## Start Data shown

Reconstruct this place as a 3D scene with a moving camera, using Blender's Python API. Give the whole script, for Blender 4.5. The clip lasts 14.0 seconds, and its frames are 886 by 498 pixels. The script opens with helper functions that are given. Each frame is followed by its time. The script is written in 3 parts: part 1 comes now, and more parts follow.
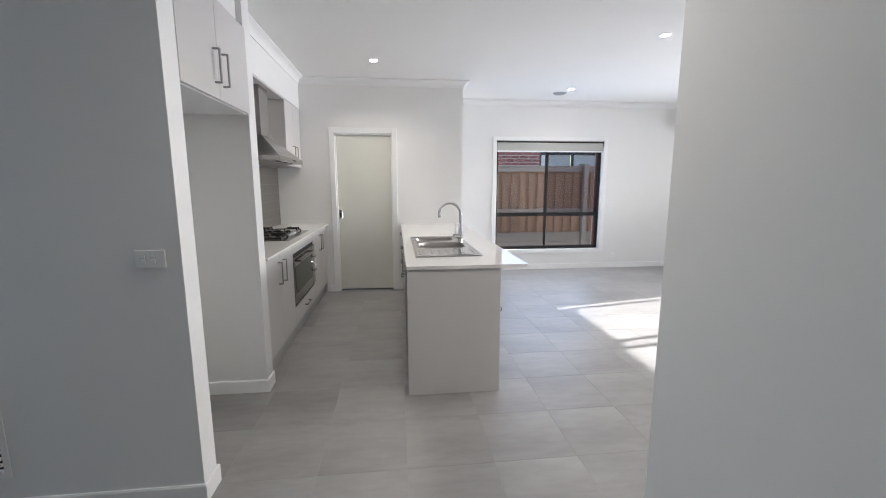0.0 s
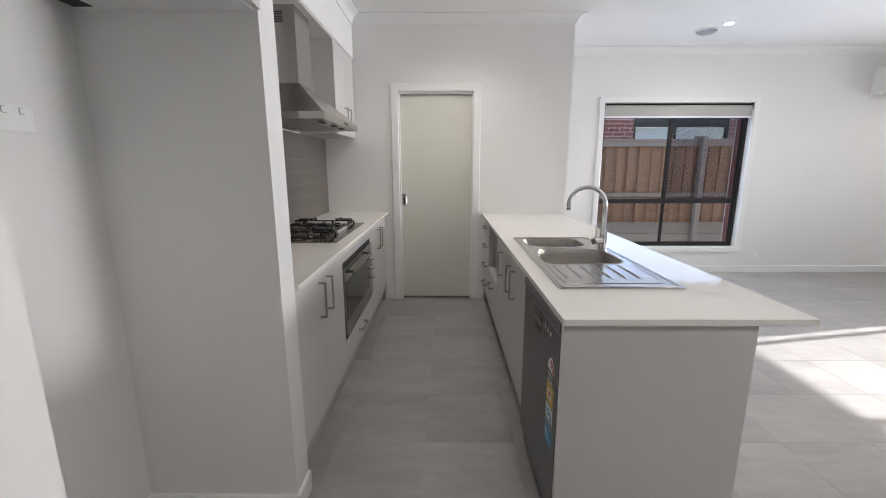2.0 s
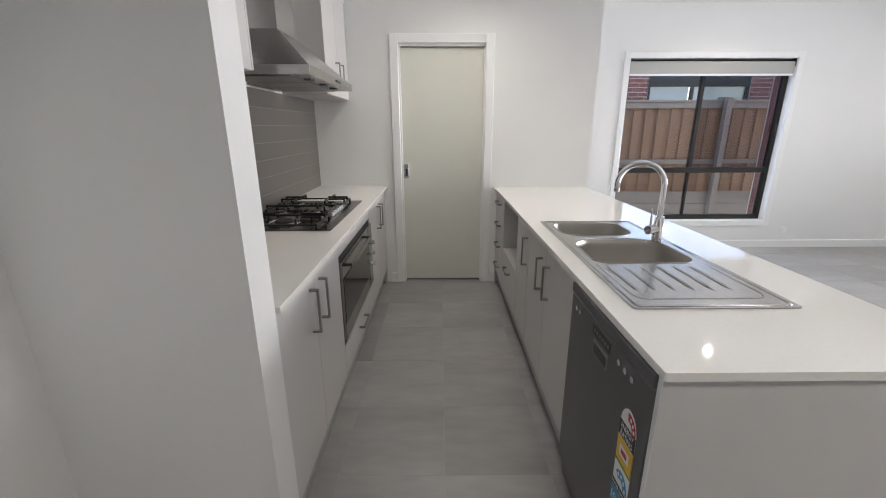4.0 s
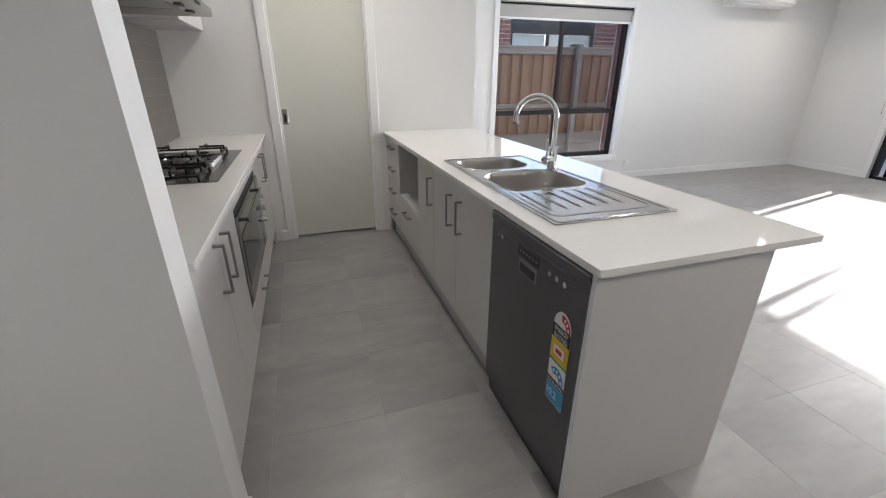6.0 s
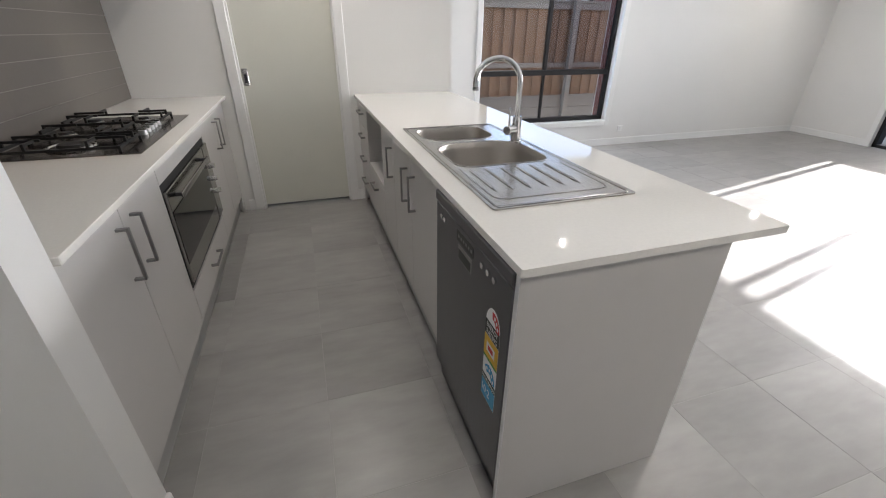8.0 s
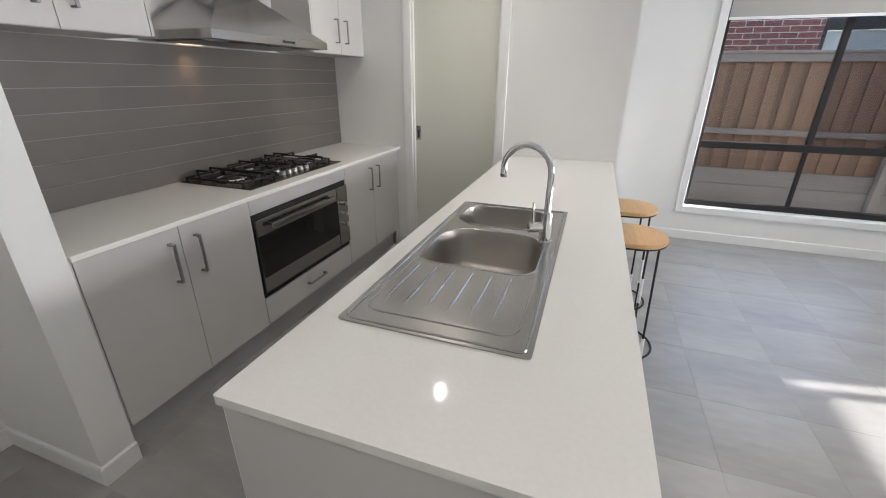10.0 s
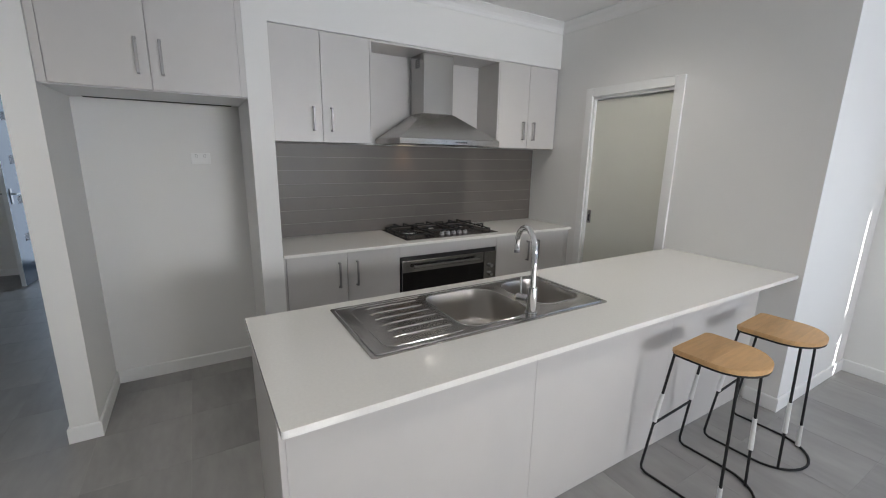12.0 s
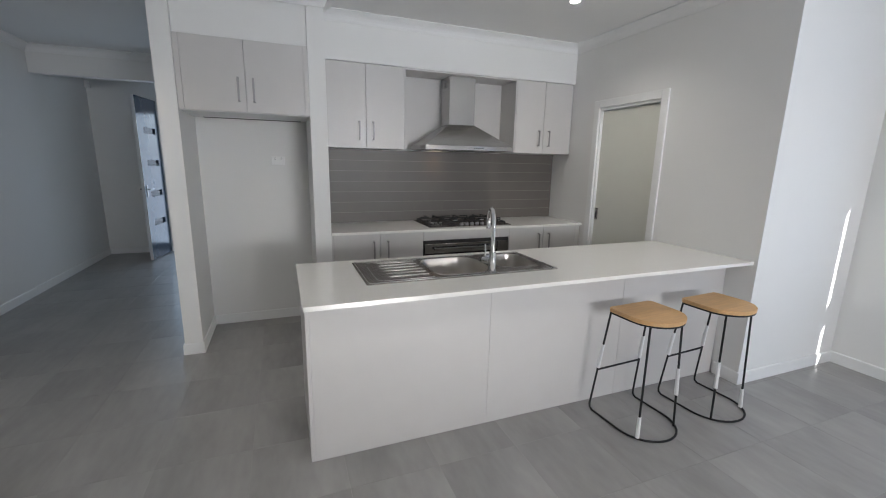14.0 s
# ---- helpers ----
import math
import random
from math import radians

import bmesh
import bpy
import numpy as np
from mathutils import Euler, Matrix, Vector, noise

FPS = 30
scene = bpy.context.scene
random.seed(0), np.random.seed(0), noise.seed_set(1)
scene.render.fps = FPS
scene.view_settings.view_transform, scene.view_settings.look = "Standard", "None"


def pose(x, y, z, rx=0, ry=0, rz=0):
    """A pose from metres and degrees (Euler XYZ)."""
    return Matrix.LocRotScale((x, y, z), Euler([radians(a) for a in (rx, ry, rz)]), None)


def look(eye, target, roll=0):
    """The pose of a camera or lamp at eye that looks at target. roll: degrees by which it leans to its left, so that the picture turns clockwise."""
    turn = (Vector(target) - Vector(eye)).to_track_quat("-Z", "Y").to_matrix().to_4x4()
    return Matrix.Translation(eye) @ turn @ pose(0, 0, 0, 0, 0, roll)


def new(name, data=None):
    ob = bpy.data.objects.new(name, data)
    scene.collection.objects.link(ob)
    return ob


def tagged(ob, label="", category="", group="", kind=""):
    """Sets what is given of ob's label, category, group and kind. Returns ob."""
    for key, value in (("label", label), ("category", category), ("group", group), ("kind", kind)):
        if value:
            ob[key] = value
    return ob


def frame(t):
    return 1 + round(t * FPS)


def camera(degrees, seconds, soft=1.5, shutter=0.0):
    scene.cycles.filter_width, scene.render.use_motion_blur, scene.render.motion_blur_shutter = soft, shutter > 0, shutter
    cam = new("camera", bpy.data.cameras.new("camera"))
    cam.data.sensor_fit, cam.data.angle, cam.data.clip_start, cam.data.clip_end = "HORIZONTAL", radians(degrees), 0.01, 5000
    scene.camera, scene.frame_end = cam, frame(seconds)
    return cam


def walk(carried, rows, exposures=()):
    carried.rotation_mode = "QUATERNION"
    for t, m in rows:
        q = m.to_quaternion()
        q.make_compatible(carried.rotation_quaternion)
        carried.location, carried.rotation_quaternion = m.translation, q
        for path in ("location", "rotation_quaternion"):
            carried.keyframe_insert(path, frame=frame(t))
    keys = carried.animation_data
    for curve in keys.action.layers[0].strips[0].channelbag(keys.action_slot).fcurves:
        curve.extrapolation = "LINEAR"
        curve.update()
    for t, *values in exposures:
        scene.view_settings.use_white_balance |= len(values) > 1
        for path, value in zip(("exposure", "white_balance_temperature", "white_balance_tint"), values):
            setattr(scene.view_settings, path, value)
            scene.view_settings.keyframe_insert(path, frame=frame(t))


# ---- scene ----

## End Data shown

__Exercise objective__.
Each line of the data should be quoted exactly, with pictures left out.

__The output__.
Reconstruct this place as a 3D scene with a moving camera, using Blender's Python API. Give the whole script, for Blender 4.5. The clip lasts 14.0 seconds, and its frames are 886 by 498 pixels. The script opens with helper functions that are given. Each frame is followed by its time. The script is written in 3 parts: part 1 comes now, and more parts follow.
0.0 s
2.0 s
4.0 s
6.0 s
8.0 s
10.0 s
12.0 s
14.0 s
# ---- helpers ----
import math
import random
from math import radians

import bmesh
import bpy
import numpy as np
from mathutils import Euler, Matrix, Vector, noise

FPS = 30
scene = bpy.context.scene
random.seed(0), np.random.seed(0), noise.seed_set(1)
scene.render.fps = FPS
scene.view_settings.view_transform, scene.view_settings.look = "Standard", "None"


def pose(x, y, z, rx=0, ry=0, rz=0):
    """A pose from metres and degrees (Euler XYZ)."""
    return Matrix.LocRotScale((x, y, z), Euler([radians(a) for a in (rx, ry, rz)]), None)


def look(eye, target, roll=0):
    """The pose of a camera or lamp at eye that looks at target. roll: degrees by which it leans to its left, so that the picture turns clockwise."""
    turn = (Vector(target) - Vector(eye)).to_track_quat("-Z", "Y").to_matrix().to_4x4()
    return Matrix.Translation(eye) @ turn @ pose(0, 0, 0, 0, 0, roll)


def new(name, data=None):
    ob = bpy.data.objects.new(name, data)
    scene.collection.objects.link(ob)
    return ob


def tagged(ob, label="", category="", group="", kind=""):
    """Sets what is given of ob's label, category, group and kind. Returns ob."""
    for key, value in (("label", label), ("category", category), ("group", group), ("kind", kind)):
        if value:
            ob[key] = value
    return ob


def frame(t):
    return 1 + round(t * FPS)


def camera(degrees, seconds, soft=1.5, shutter=0.0):
    scene.cycles.filter_width, scene.render.use_motion_blur, scene.render.motion_blur_shutter = soft, shutter > 0, shutter
    cam = new("camera", bpy.data.cameras.new("camera"))
    cam.data.sensor_fit, cam.data.angle, cam.data.clip_start, cam.data.clip_end = "HORIZONTAL", radians(degrees), 0.01, 5000
    scene.camera, scene.frame_end = cam, frame(seconds)
    return cam


def walk(carried, rows, exposures=()):
    carried.rotation_mode = "QUATERNION"
    for t, m in rows:
        q = m.to_quaternion()
        q.make_compatible(carried.rotation_quaternion)
        carried.location, carried.rotation_quaternion = m.translation, q
        for path in ("location", "rotation_quaternion"):
            carried.keyframe_insert(path, frame=frame(t))
    keys = carried.animation_data
    for curve in keys.action.layers[0].strips[0].channelbag(keys.action_slot).fcurves:
        curve.extrapolation = "LINEAR"
        curve.update()
    for t, *values in exposures:
        scene.view_settings.use_white_balance |= len(values) > 1
        for path, value in zip(("exposure", "white_balance_temperature", "white_balance_tint"), values):
            setattr(scene.view_settings, path, value)
            scene.view_settings.keyframe_insert(path, frame=frame(t))


# ---- scene ----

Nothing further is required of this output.